More stories about Emerging Leaders 2017
This is one of a series of stories profiling finalists for the Emerging Leaders award, which is presented annually by The Herald Business Journal. The winner will be announced April 6.
The work is hard, what’s witnessed difficult to see and the crisis nearly constant.
Worse, there’s never enough money or resources.
Everett’s Cocoon House helps homeless youth through outreach, prevention and housing.
The work can be exhausting for herself and her staff, wrote Elysa Hovard, director of outreach at the nonprofit.
“I have found myself being faced with a leadership dilemma,” Hovard said in her nomination form. “How do you motivate, inspire and support staff while holding them accountable to the work that needs to be done?”
She aims to do this by working in the trenches with her staff, showing gratitude and not just expressing it and keeping things positive.
She said she’s found this pushes the staff at the nonprofit to take on the most challenging situations.
In other work for the community, Hovard co-leads Snohomish County’s Homeless Policy Taskforce.
She’s an advisory board member of the National Safe Place Advisory Board, which ensures that every youth in crisis will be transported to shelter safely.

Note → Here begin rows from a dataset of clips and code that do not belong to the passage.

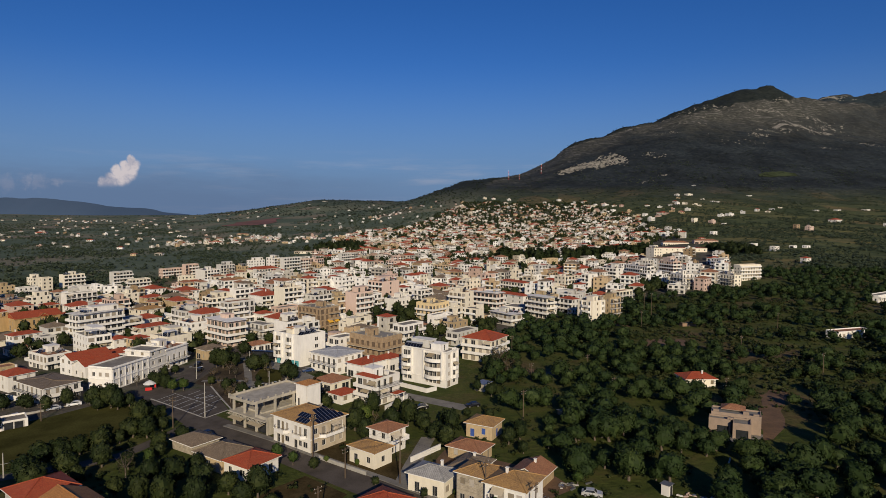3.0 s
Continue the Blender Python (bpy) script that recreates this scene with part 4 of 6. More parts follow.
building(9.5, 149.5, 58, 6.0, 8.0, 1, 'tan', 'hip', tile='brown', near=1, fh=2.6)
building(8.0, 138.5, 58, 8.0, 6.0, 1, 'tan', 'hip', tile='old', fh=2.8)
building(21.0, 137.0, 58, 7.0, 6.5, 1, 'tan', 'gable', tile='brown', fh=2.4)
building(-32.5, 203.0, 52, 8.0, 8.0, 1, 'cream', 'hip', tile='brown', fh=3.0)
building(-27.5, 191.5, 52, 6.5, 5.5, 1, 'white', 'hip', tile='red', fh=2.6)
building(251.0, 741.0, -6, 54.0, 12.0, 2, 'cream', 'hipflat', tile='red', fh=3.8)
building(291.0, 842.0, -6, 33.0, 11.0, 1, 'cream', 'hip', tile='brown', fh=4.2)
building(330.0, 836.0, -6, 30.0, 11.0, 1, 'pink', 'hip', tile='brown', fh=4.0)
building(268.0, 905.0, -6, 18.0, 10.0, 2, 'cream', 'hip', tile='red')
for _hx, _hy in ((2.2, 3.0), (4.8, 3.2), (2.6, 6.6), (5.4, 7.0)):
    _q = pose(-67.5, 105.5, 0, 0, 0, 50) @ Vector((_hx, _hy, 0))
    heater(_q.x, _q.y, min(ground(-67.5, 105.5), ground(_q.x, _q.y)) + 3.66, -25)


# ---- upper works and shop fronts of the nearer flats ----
def roof_house(key, x0, y0, w, d, z, h, wall, tile, label):
    t = BUILT[key]
    s = Shape()
    wall_side(s, lambda a, o, zz: (x0 + a, y0 - o, zz), w, z, z + h, [(w * 0.4, w * 0.4 + 0.9, z + 0.05, z + 1.95)])
    s.box(x0, y0 + 0.23, z, x0 + w, y0 + d, z + h)
    head = part("stair_head", (s, WALLS[wall], ROOM_SHADE), t, label)
    r = Shape()
    if tile:
        hip_roof(r, w, d, z + h + 0.16, min(w, d) * 0.22, 0.3)
        part("roof", (r, ROOFS[tile], TRIM), head, m=Matrix.Translation((x0, y0, 0)))
    else:
        r.box(x0 - 0.2, y0 - 0.2, z + h, x0 + w + 0.2, y0 + d + 0.2, z + h + 0.15)
        part("roof", (r, TRIM), head)


def roof_heaters(key, x, y, rot, z, spots):
    for hx, hy in spots:
        q = pose(x, y, 0, 0, 0, rot) @ Vector((hx, hy, 0))
        heater(q.x, q.y, BUILT[key].matrix_basis.translation.z + z, -20)


roof_house((2, 209), 3.2, 8.5, 3.7, 7.5, 11.13, 2.4, 'grey', '', 'pale grey set-back roof flat')
roof_heaters((2, 209), 2.4, 209.3, 56, 11.13, ((1.6, 16.0), (1.6, 13.8), (1.7, 11.6), (4.4, 6.9)))
roof_house((-49, 235), 1.0, 5.8, 3.0, 3.2, 11.24, 1.9, 'cream', 'orange', 'cream stair head with orange tiled cap')
roof_heaters((-49, 235), -49.2, 234.9, 52, 11.24, ((2.0, 1.6), (4.6, 1.8), (5.6, 4.4)))
TEAL = plain("teal_painted_metal", (0.10, 0.36, 0.40), 0.6, vary=0.2)
for _k in (0.9, 3.4, 11.3):
    _s = Shape()
    _s.box(-0.06, _k, 0.1, -0.003, _k + 2.0, 2.3)
    part("shop_shutter", (_s, TEAL), BUILT[(-49, 235)], "teal roller shutter")

_r = Shape()
hip_roof(_r, 2.6, 7.8, 8.1, 0.7, 0.3)
part("roof", (_r, ROOFS["red"], TRIM), BUILT[(-18, 190)], "red tiled strip roof over the front rooms")
_r = Shape()
hip_roof(_r, 3.6, 2.4, 2.75, 0.5, 0.2)
part("porch_roof", (_r, ROOFS["red"], TRIM), BUILT[(-18, 190)], "red tiled porch canopy", m=Matrix.Translation((6.0, -2.5, 0)))
for _px in (6.1, 9.4):
    _s = Shape()
    _s.box(_px, -2.4, -0.3, _px + 0.2, -2.2, 2.6)
    part("porch_post", (_s, TRIM), BUILT[(-18, 190)])



def cornice(key, w, d, heights, label):
    """Moulded bands round the four walls."""
    for z, out, thick in heights:
        c = Shape()
        c.box(-out, -out, z, w + out, -0.004, z + thick)
        c.box(-out, d + 0.004, z, w + out, d + out, z + thick)
        c.box(-out, 0, z, -0.004, d, z + thick)
        c.box(w + 0.004, 0, z, w + out, d, z + thick)
        part("cornice", (c, TRIM), BUILT[key], label)


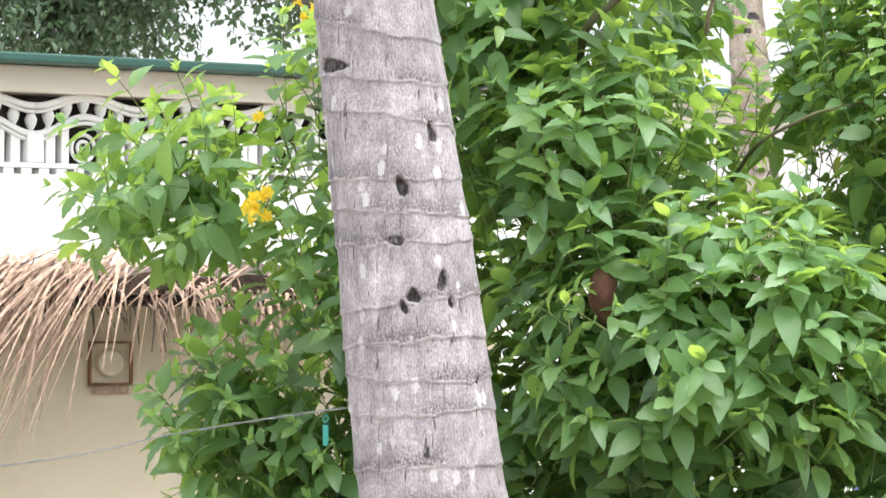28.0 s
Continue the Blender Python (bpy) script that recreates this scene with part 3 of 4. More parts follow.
def palm_trunk(root, axis, radii, mat, z_fine, ring_gap, holes, seed, turned=0.0, segs=110, step=0.006):
    """Trunk with leaf-scar rings and bark holes. axis: z, x, y rows; radii: z, r rows; holes: turn, height, half width, half height, depth."""
    rr = random.Random(seed)
    az, ax, ay = zip(*axis)
    rz, rad = zip(*radii)
    z0, z1 = az[0], az[-1]
    zs = list(np.arange(z0, z_fine[0], 0.05)) + list(np.arange(z_fine[0], z_fine[1], step)) + list(np.arange(z_fine[1], z1 + 0.05, 0.05))
    zs = np.array(zs)
    rings, z = [], z0 + 0.05
    while z < z1:
        rings.append((z, rr.uniform(0.004, 0.026), rr.uniform(0, 6.28), rr.uniform(0.5, 1.0)))
        z += ring_gap * rr.uniform(0.72, 1.35)
    th = np.linspace(-math.pi, math.pi, segs, endpoint=False)
    Z, T = np.meshgrid(zs, th, indexing="ij")
    # smooth interpolation of the axis
    cx = np.interp(zs, az, ax)
    cy = np.interp(zs, az, ay)
    k = np.ones(9) / 9
    cx = np.convolve(np.pad(cx, 4, mode="edge"), k, "valid")
    R = np.interp(Z, rz, rad)
    scar, flecks = np.zeros_like(Z), np.zeros_like(Z)
    wob = 0.004 * np.sin(3 * T + Z * 2.1) + 0.003 * np.sin(7 * T + 5 * Z)
    for rz_, amp, ph, dark in rings:
        w = [rr.uniform(-1, 1) for _ in range(8)]
        line = rz_ + amp * np.sin(T + ph) + 0.006 * np.sin(2 * T + 7 * w[0]) * w[4] + 0.004 * np.sin(5 * T + 9 * w[1]) * w[5] + 0.002 * np.sin(11 * T + 9 * w[2]) + 0.0012 * np.sin(23 * T + 9 * w[3])
        d = Z - line
        R = R + 0.0045 * np.exp(-np.maximum(d, 0) / 0.03) * (d > 0) * np.exp(-(d / 0.08) ** 2) 
        scar = np.maximum(scar, 0.80 * np.exp(-(d / 0.0021) ** 2) * np.clip(0.55 + 0.5 * np.sin(3 * T + ph * 3) + 0.3 * np.sin(13 * T + ph), 0, 1))
        flecks = np.maximum(flecks, dark * 1.3 * np.exp(-(np.maximum(d, 0) / 0.034) ** 2) * (d > 0.006) * np.clip(0.45 + 0.8 * np.sin(2 * T + ph * 5) + 0.4 * np.sin(5 * T + ph), 0, 1))
    R = R + wob
    deep = np.zeros_like(Z)
    for turn, hz, hw, hh, depth in holes:
        da = (T - turn - turned) * np.interp(hz, rz, rad)
        edge = 1 + 0.10 * np.sin(3 * np.arctan2(da / hw, (Z - hz) / hh) + hz * 40) + 0.05 * np.sin(9 * np.arctan2(da / hw, (Z - hz) / hh) + hz * 90)
        up = np.clip((Z - hz) / hh, -1.2, 1.2)
        da = (da + 0.22 * (Z - hz) * math.sin(hz * 50)) / (1 - 0.42 * up * (hh > hw))
        d = np.sqrt((da / hw) ** 2 + ((Z - hz) / hh) ** 2) / edge
        f = np.clip((1.0 - d) * 4, 0, 1)
        R = R - depth * f
        deep = np.maximum(deep, f)
    off = root.location
    X = cx[:, None] + R * np.sin(T) - off.x
    Y = cy[:, None] - R * np.cos(T) - off.y
    V = np.stack([X, Y, Z - off.z], -1).reshape(-1, 3)
    n, m = Z.shape
    i = np.arange(n - 1)[:, None] * m
    j = np.arange(m)[None]
    F = np.stack([i + j, i + (j + 1) % m, i + m + (j + 1) % m, i + m + j], -1).reshape(-1, 4)
    me = bpy.data.meshes.new("trunk")
    me.from_pydata(V.tolist(), [], F.tolist())
    me.materials.append(mat)
    me.polygons.foreach_set("use_smooth", np.ones(len(F), bool))
    att = me.color_attributes.new("scar", "FLOAT_COLOR", "POINT")
    att.data.foreach_set("color", np.stack([scar, flecks, deep, np.ones_like(deep)], -1).astype(np.float32).ravel())
    me.update()
    return part("trunk", me, None, root)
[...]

She’s also the board secretary for Project Girl, an agency that fosters the advancement of young women of color to make positive life choices.
“Throughout my life I have realized how much passion I have for helping others, especially society’s most vulnerable,” she wrote.
These qualities make Hovard “someone who I see as being one of our most important community leaders in the field of human services for years to come,” wrote the person who nominated her.